Il faut effectivement rappeler que le premier acte de « censure moderne », paradoxe à part, est sans conteste la fatwa de l’imam Khomeyni contre Salman Rushdie. Plus récemment, nous avons eu à faire au Liban à une série de cas similaires. Du temps du « mandat » syrien, qui opérait comme le Léviathan tyrannique de Hobbes, la protestation s’exprimait encore par le biais de la Sûreté générale, sans débordements : on peut ainsi se souvenir du ballet de Béjart, interdit pour avoir voulu danser sur une adaptation musicale des versets du Coran, ou encore des poursuites contre Marcel Khalifé parce qu’il avait chanté un verset du Coran. Après 2005, il y a eu plusieurs cas qui montraient clairement que l’État ne pouvait pas peser lourd face à l’esprit de corps du groupe : la réaction à la parodie de Hassan Nasrallah par la troupe de Basmet Watan en 2006, et, peu avant, la même année, le déferlement d’une foule en colère dans les rues d’Achrafieh pour brûler l’ambassade du Danemark, après l’affaire des caricatures du Prophète. Puis, tout récemment, il y a donc eu le veto unilatéral du Hezbollah sur Gad el-Maleh, sans même plus l’aval de la Sûreté générale, puis l’interdiction de la troupe de danseuses de samba au Liban-Sud. Il y a eu ensuite, pêle-mêle, la réaction de certains groupes chrétiens aux fameuses pantoufles de Big Sale avec un design de cimetière de Halloween et quelques crucifix sur des tombes, puis la déferlante de manifestations de partis islamistes après la diffusion sur YouTube du film sur l’Innocence des musulmans, et, enfin, l’affaire du film turc Fetih 1453 sur la chute de Constantinople, qui a provoqué la colère de certains fondamentalistes orthodoxes. Tous ces cas se sont terminés par une intervention liberticide.

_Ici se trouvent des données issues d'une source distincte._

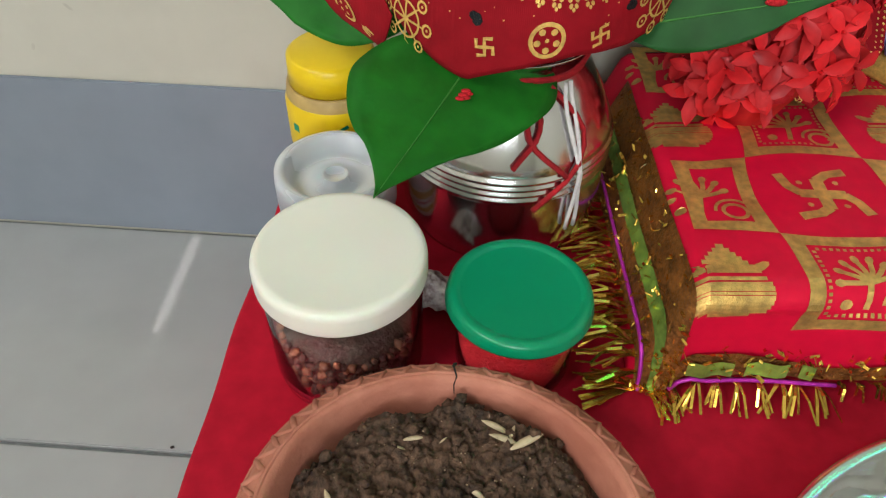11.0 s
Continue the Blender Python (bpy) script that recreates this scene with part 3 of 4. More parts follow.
bm = bmesh.new()
for k in range(170):
    a, r = rnd.uniform(0, 6.28), 0.052 * math.sqrt(rnd.random())
    x, y = r * math.cos(a), r * math.sin(a) * 0.92
    q = rnd.uniform(0.00015, 0.0004)
    blob(bm, BC + Vector((x, y, soil_height(x, y) + q * 0.6)), (q, q, q), seg=5)
tagged(thing("grit", bm, M_NUT, "pale grains of grit scattered on dark soil", "grit"), kind="stuff")
# barley grains on the soil: place, heading, length
bm = bmesh.new()
gr = []
for i in range(7):
    t = i / 6
    w = 0.00115 * math.sin(math.pi * min(1, t * 0.92 + 0.06)) ** 0.8
    gr.append([bm.verts.new(((t - 0.5) * 0.0095, w * math.cos(q), 0.0006 + 0.7 * w * math.sin(q) + 0.0006 * math.sin(t * 3))) for q in [2 * math.pi * k / 7 for k in range(7)]])
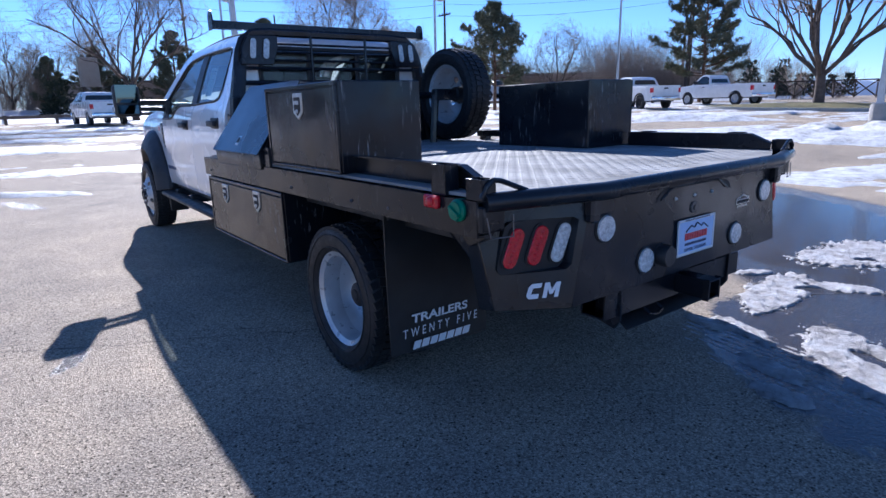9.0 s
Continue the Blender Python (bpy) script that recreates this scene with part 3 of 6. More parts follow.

La démarche sociologique et anthropologique a été la même dans tous les cas précités, qui datent de l’après-révolution du Cèdre : chacun des groupes sociocommunautaires a voulu démontrer que son esprit de corps lui conférait la force, et donc le pouvoir, d’interdire, par-delà la volonté de l’État.

 

Manifestation de colère des partisans du Hezbollah en 2006 après un sketch sur Hassan Nasrallah

dans une émission satirique sur la LBCI.


La crainte, c’est que, par effet de mimétisme, et en vertu du principe de réciprocité, la communauté chrétienne ne soit elle aussi tentée de faire de l’étalage de force et de brandir l’étendard de l’interdit comme une victoire. Une déclaration d’un prêtre proche du CCI, lors de la publication par Voici en couverture d’un numéro de mai 2007 d’une star du show-biz avec un crucifix tatoué sur le pied, nous met d’ailleurs sur cette voie. Ce prêtre, qui avait organisé des marches de protestation en direction de Bkerké pour réclamer l’interdiction de Voici, avait alors affirmé en substance : « Nous aurions pu détruire et vandaliser, mais nous ne l’avons pas fait. » Sous-entendu, comme d’autres l’ont fait avant nous lorsqu’ils ont senti qu’on avait touché à leurs croyances... Le danger de cette logique, c’est qu’elle se cache derrière le principe de réciprocité pour réclamer le même traitement, pour légitimer le même comportement répressif, pour démontrer l’exigence de mimer le modèle de ceux qui arrivent, par la censure et la répression, à imposer leur loi, à se faire craindre et respecter, à assurer la cohésion de leur communauté ; et qu’importe s’ils se comportent mal pour arriver à leurs fins. L’essentiel étant de continuer à posséder les mêmes droits et les mêmes privilèges. Même si cela aboutit, au demeurant, à la perte de son identité, de sa mission, de ses véritables valeurs. Pourvu que l’on fasse comme eux, que l’on ait les mêmes droits, les mêmes privilèges, la même illusion de puissance. Et, au pire, pour éviter justement la loi de la jungle, pourquoi donc ne pas retourner au Léviathan, celui qui viendra trancher les litiges et assurer la protection en proclamant l’interdit, qu’il s’appelle puissance de tutelle ou appareil sécuritaire répressif... ? Tel est le danger supplémentaire qui se profile à l’horizon.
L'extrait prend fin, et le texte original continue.